Closed lloyd closed 11 years ago
proposal: let's instrument with statsd and run a little statsd daemon with the aws cloudwatch backend.
This let's us instrument the daemon using statsd, and fully leverage cloudwatch graphs (or geckoboard), and will let us set alarms.
The other benefit is that we don't have to stand up more instances per DC.
Goal: easiest possible way to get statsd metrics routed to cloudwatch without any new instances.
thoughts on this approach?
+1
It's consistent with browserid and BigTent.
Do we already have a statsd server already running for browserid/BigTent?
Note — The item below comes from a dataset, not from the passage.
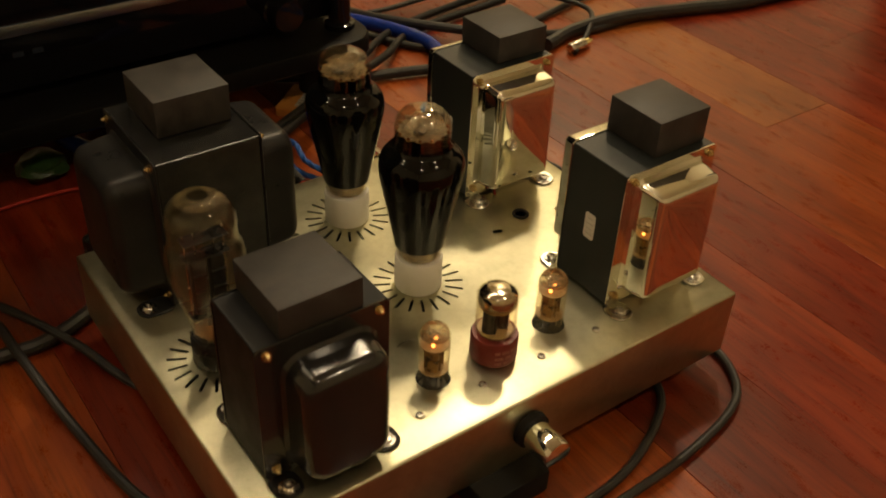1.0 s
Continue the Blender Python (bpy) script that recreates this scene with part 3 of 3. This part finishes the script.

If so, and we can use those shared resources then +1 from me too.
@mostlygeek - I'm proposing we run our own statsd server on each instance and connect it to cloudwatch so we don't have to stand up another instance per colo. geckoboard should be just fine w/ cloudwatch alerts too.
thoughts?
Like this? https://npmjs.org/package/aws-cloudwatch-statsd-backend
FYI I'm not super familiar w/ statsd but it looks dead simple.
Yes, exactly that.
I can submodule in statsd and get it all configured with the backend and tests if your down.
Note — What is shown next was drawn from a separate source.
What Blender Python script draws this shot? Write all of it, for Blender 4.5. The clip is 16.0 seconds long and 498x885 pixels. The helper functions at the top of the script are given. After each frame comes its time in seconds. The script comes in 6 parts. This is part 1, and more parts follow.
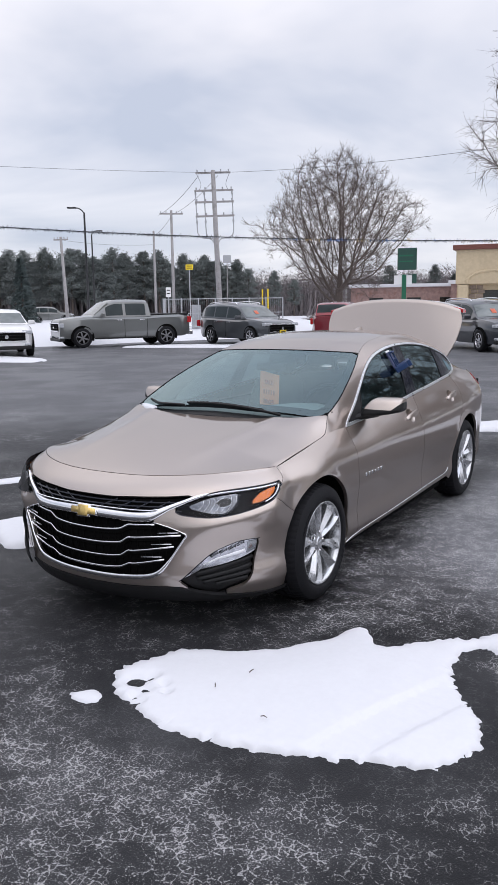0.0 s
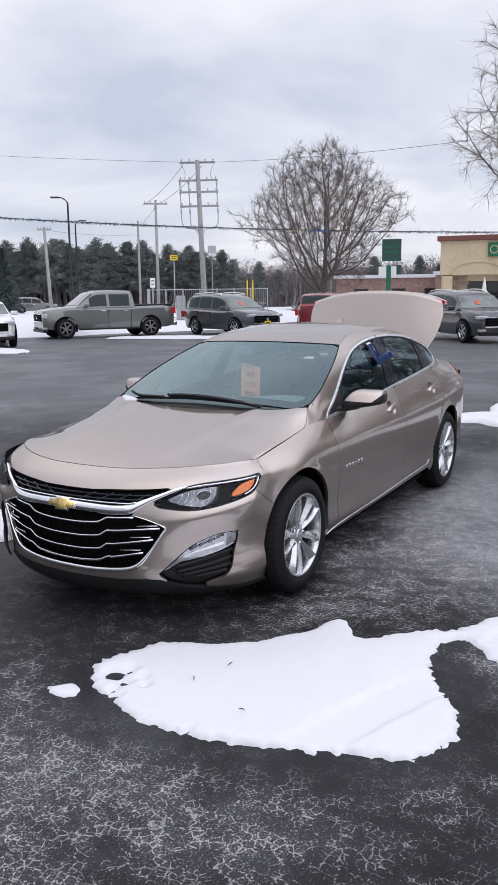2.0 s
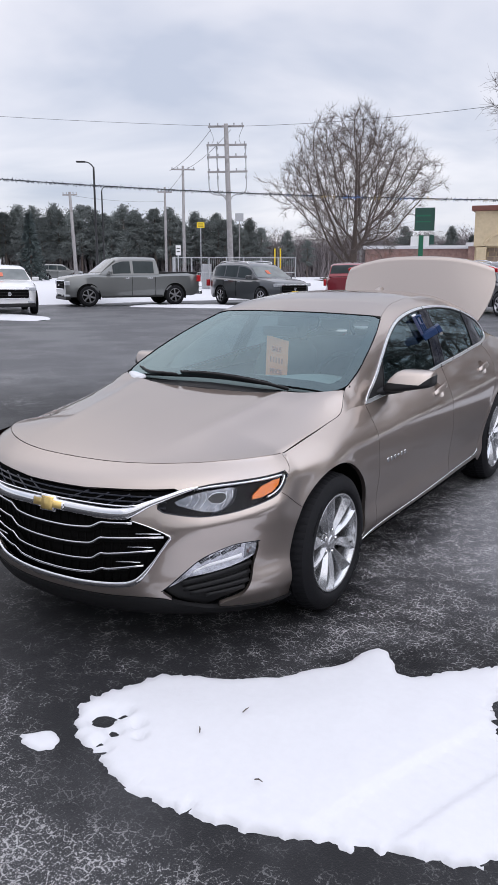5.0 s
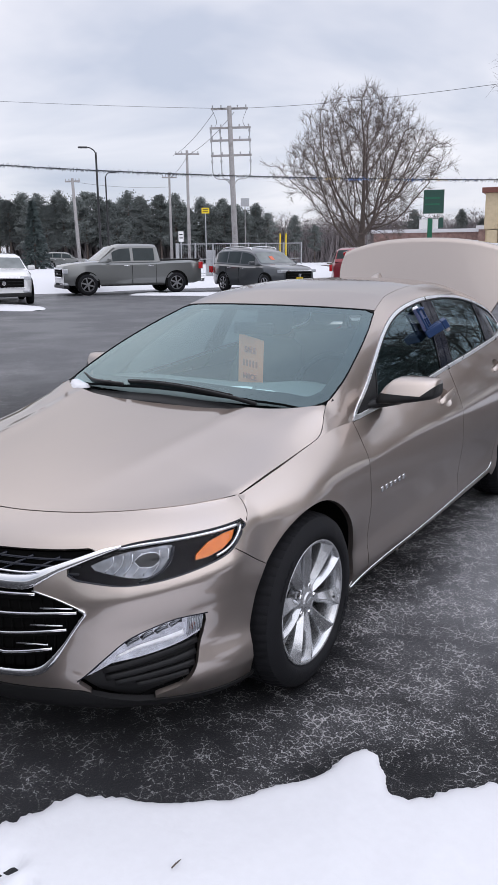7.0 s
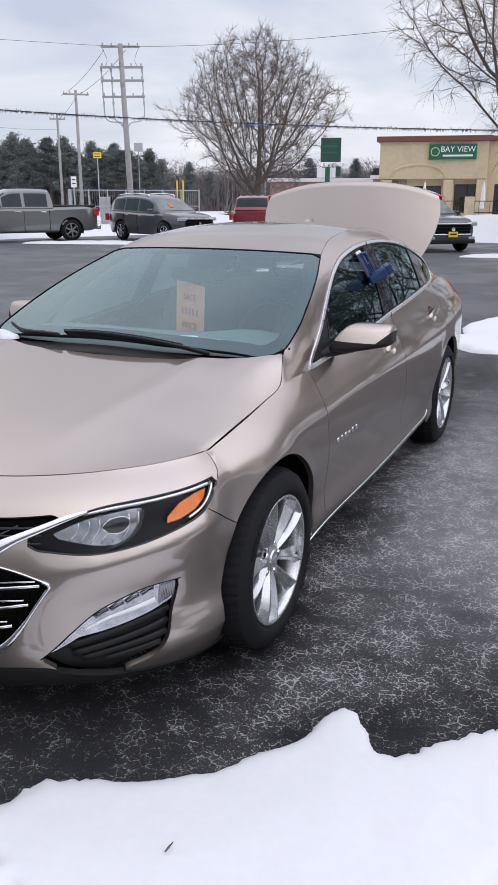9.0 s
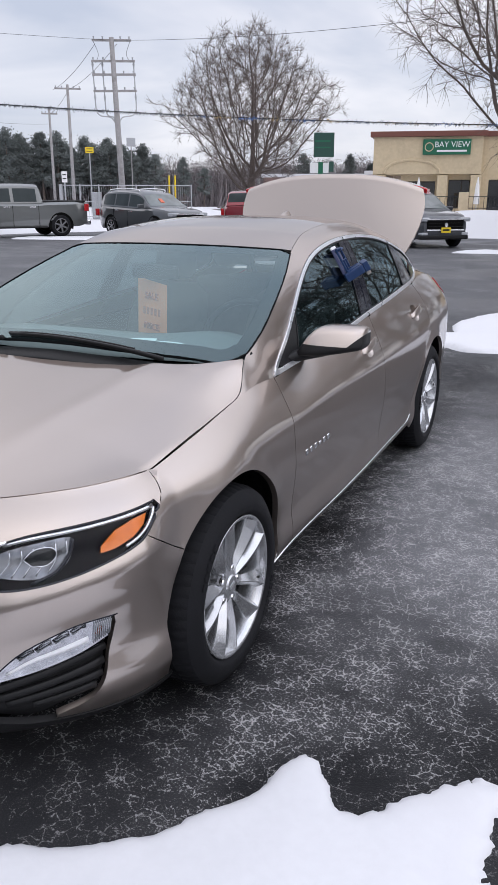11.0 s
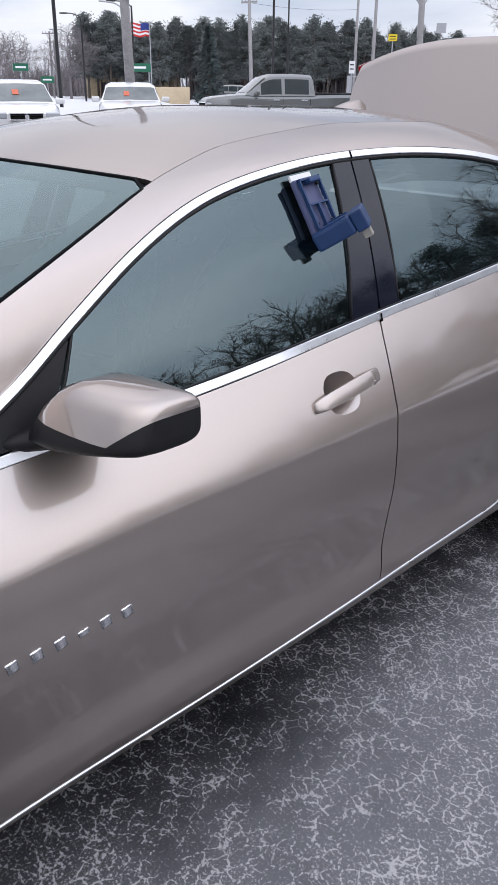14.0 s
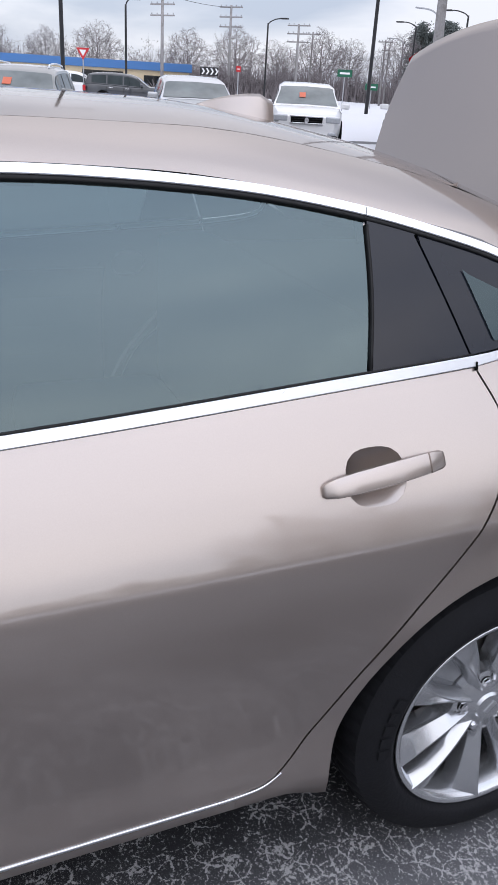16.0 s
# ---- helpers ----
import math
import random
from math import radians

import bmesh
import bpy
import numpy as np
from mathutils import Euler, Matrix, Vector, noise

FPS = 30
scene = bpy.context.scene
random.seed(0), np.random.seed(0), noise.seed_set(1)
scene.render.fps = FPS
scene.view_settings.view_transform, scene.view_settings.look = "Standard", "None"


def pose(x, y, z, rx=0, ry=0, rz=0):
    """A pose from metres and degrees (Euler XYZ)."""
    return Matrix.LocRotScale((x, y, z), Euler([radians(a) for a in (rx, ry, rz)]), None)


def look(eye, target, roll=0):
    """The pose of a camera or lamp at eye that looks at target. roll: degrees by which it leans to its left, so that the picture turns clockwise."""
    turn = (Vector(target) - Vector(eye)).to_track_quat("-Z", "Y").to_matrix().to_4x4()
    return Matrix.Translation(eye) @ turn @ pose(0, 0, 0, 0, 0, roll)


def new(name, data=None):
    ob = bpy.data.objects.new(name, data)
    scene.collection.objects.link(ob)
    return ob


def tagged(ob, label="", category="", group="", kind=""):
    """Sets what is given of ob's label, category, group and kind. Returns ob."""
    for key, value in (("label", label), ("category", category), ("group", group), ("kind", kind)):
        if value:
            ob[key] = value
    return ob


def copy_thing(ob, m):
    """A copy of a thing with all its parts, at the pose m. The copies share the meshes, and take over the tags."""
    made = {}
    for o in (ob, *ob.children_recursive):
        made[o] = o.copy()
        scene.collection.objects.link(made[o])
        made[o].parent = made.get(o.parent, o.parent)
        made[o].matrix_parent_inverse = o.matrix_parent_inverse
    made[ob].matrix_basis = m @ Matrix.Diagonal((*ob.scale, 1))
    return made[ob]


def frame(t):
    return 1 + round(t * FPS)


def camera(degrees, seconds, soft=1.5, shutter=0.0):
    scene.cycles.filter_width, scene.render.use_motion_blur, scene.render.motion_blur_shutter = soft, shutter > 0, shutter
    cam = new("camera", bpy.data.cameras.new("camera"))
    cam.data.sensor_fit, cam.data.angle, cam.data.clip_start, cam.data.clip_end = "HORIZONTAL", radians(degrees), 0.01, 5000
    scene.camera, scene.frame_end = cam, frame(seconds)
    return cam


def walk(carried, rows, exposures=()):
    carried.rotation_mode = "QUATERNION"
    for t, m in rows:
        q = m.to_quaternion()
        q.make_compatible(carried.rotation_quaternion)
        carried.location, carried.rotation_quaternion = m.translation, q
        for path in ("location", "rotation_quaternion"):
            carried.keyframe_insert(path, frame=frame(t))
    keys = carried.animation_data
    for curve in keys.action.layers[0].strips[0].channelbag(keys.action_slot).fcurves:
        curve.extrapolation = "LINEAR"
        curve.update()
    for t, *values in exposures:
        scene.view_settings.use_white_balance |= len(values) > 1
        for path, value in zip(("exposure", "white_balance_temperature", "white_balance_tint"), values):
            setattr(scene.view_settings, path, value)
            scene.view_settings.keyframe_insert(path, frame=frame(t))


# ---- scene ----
cam = camera(35.1, 16.0)
PATH = [
    (0, (2.772, -3.891, 1.671), (1.75, -2.207, 1.326), -0.8),
    (0.5, (2.789, -3.836, 1.669), (1.768, -2.151, 1.325), -0.6),
    (1, (2.797, -3.848, 1.674), (1.787, -2.157, 1.324), -0.6),
    (1.5, (2.794, -3.851, 1.675), (1.796, -2.155, 1.318), -0.6),
    (2, (2.793, -3.865, 1.676), (1.804, -2.165, 1.308), -0.7),
    (2.5, (2.784, -3.857, 1.673), (1.801, -2.156, 1.296), -0.8),
    (3, (2.762, -3.838, 1.668), (1.786, -2.136, 1.278), -0.7),
    (3.5, (2.662, -3.739, 1.668), (1.681, -2.044, 1.263), -0.9),
    (4, (2.565, -3.623, 1.655), (1.569, -1.94, 1.235), -0.6),
    (6.5, (2.269, -2.58, 1.619), (1.201, -0.953, 1.16), 0.1),
    (7, (2.174, -2.43, 1.619), (1.123, -0.796, 1.147), -0.6),
    (7.5, (1.979, -2.361, 1.61), (1.002, -0.69, 1.106), -0.9),
    (8, (1.859, -2.339, 1.596), (0.967, -0.636, 1.047), -0.4),
    (8.5, (1.889, -2.397, 1.586), (1.065, -0.67, 1.003), 0.0),
    (11, (1.902, -2.098, 1.562), (1.102, -0.366, 0.962), 0.1),
    (11.5, (1.941, -1.765, 1.558), (1.095, -0.055, 0.958), -0.4),
    (12, (1.957, -1.357, 1.566), (1.05, 0.324, 0.973), -0.4),
    (12.5, (2.006, -0.948, 1.549), (0.974, 0.659, 0.955), -0.8),
    (13, (1.938, -0.529, 1.517), (0.807, 0.986, 0.866), -0.2),
    (13.5, (1.912, -0.131, 1.492), (0.698, 1.261, 0.726), -0.4),
    (14, (1.918, 0.197, 1.504), (0.61, 1.468, 0.682), 0.5),
    (14.5, (1.802, 0.607, 1.476), (0.424, 1.794, 0.645), 2.2),
    (15, (1.795, 0.979, 1.468), (0.306, 2.028, 0.641), 3.2),
    (15.5, (1.815, 1.392, 1.473), (0.209, 2.244, 0.639), 3.5),
    (16, (1.833, 1.833, 1.483), (0.158, 2.554, 0.659), 3.5),
]
walk(cam, [(t, look(eye, target, roll)) for t, eye, target, roll in PATH], [(0, 0.0, 6500, 10), (11.0, 0.0, 6500, 10), (11.8, 0.08, 6500, 10), (12.2, 0.08, 6450, 10), (12.9, -0.03, 6380, 10), (13.6, 0.08, 6350, 10), (14.6, 0.02, 6350, 10), (16, 0.0, 6350, 10)])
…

Ops difference is we run two processes instead of one.
-- lloyd (thumb-typing)
On Apr 25, 2013, at 11:56 PM, Benson Wong notifications@github.com wrote:
Like this? https://npmjs.org/package/aws-cloudwatch-statsd-backend
FYI I'm not super familiar w/ statsd but it looks dead simple.
— Reply to this email directly or view it on GitHub.
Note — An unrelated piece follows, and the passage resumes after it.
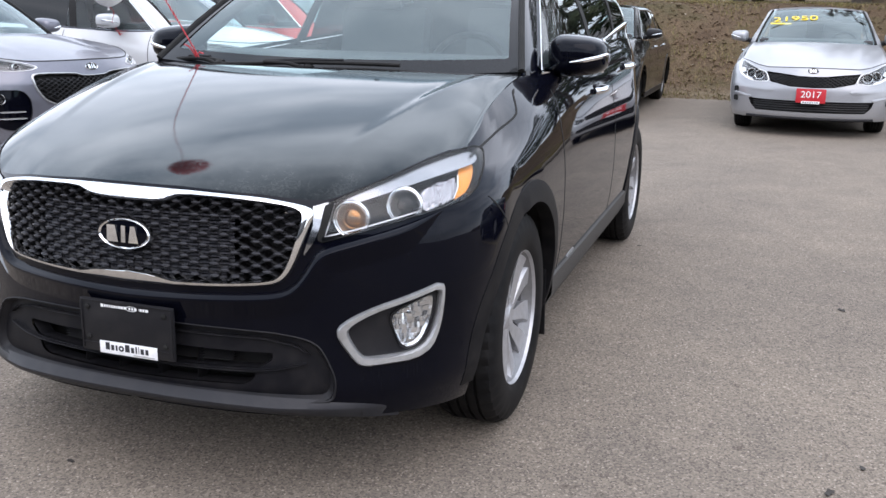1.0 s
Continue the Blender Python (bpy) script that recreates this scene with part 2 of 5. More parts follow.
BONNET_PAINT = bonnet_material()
# cool tint and raised gloss put a brighter sky sheen into the bonnet paint
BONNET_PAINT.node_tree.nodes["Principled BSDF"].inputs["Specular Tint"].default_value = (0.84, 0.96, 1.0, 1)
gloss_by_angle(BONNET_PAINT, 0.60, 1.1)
GREY_PAINT = car_paint("grey_metallic_paint", (0.13, 0.134, 0.16), metal=0.5, flake=0.5, dust=0.06, rough=0.3)
WHITE_PAINT = car_paint("white_car_paint", (0.56, 0.57, 0.58), dust=0.05, rough=0.2)
RED_PAINT = car_paint("red_orange_car_paint", (0.50, 0.034, 0.022), dust=0.05, rough=0.2)
SILVER_PAINT = car_paint("silver_metallic_paint", (0.30, 0.305, 0.32), metal=0.5, flake=0.25, dust=0.03, rough=0.28)
DARK_PAINT = car_paint("charcoal_metallic_paint", (0.010, 0.0095, 0.009), metal=0.1, flake=0.5, dust=0.03, rough=0.1, coat=0.15, spec=0.3)
CLADDING = plastic("black_textured_plastic", (0.0095, 0.0095, 0.0115), 0.46, spec=0.22)
INTAKE_PLASTIC = plastic("intake_black_plastic", (0.0058, 0.0058, 0.0076), 0.45, spec=0.12)
ARCH_PLASTIC = plastic("arch_black_plastic", (0.0055, 0.0055, 0.0068), 0.5, spec=0.14)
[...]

No need to sub-module. I'm going to automate AMI creation anyways. Just add an extra step to run statsd + extra module, and wire all of it together.
Though, if you want to make a project that pulls in statsd, the cloudwatch backend module and gets most of the pieces in place (except AWS secrets / other config stuff) that'll go a long way too :)
assigned to @mostlygeek - he's working on the statsd -> cloudwatch bridge. Initial application level statsd monitors are implemented and documented in docs/statsd_design.md
.
@mostlygeek back at you. So the metric names are now appearing in cloud watch, but values are not.
I entered an incorrect password 10x, after doing so I looked at this graph:
the mozillaidp.ldap.auth.wrong_password metric came into existence, however it has zero values.
at this point all stats are being routed into cloudwatch and look awesome. well done @mostlygeek.
Taking ownership of this bug to set up two geckoboard dashboards for visualizing stage and prod environments.
current dashboard status: https://metrics.librato.com/share/dashboards/hukavsvf
pretty good high level view... Comfortable that we can have a great realtimeish view up in time for launch with this approach...
@mostlygeek are you confident we'll get a page if a node is broken? if so, let's close.
complete.
We need at time of launch a single dashboard that gives us an understanding of application health. This should include application specific stats.
The tradition has been to use statsd, but as long as the goal is achieved with a minimum of new infrastructure to support, I'm open to ideas.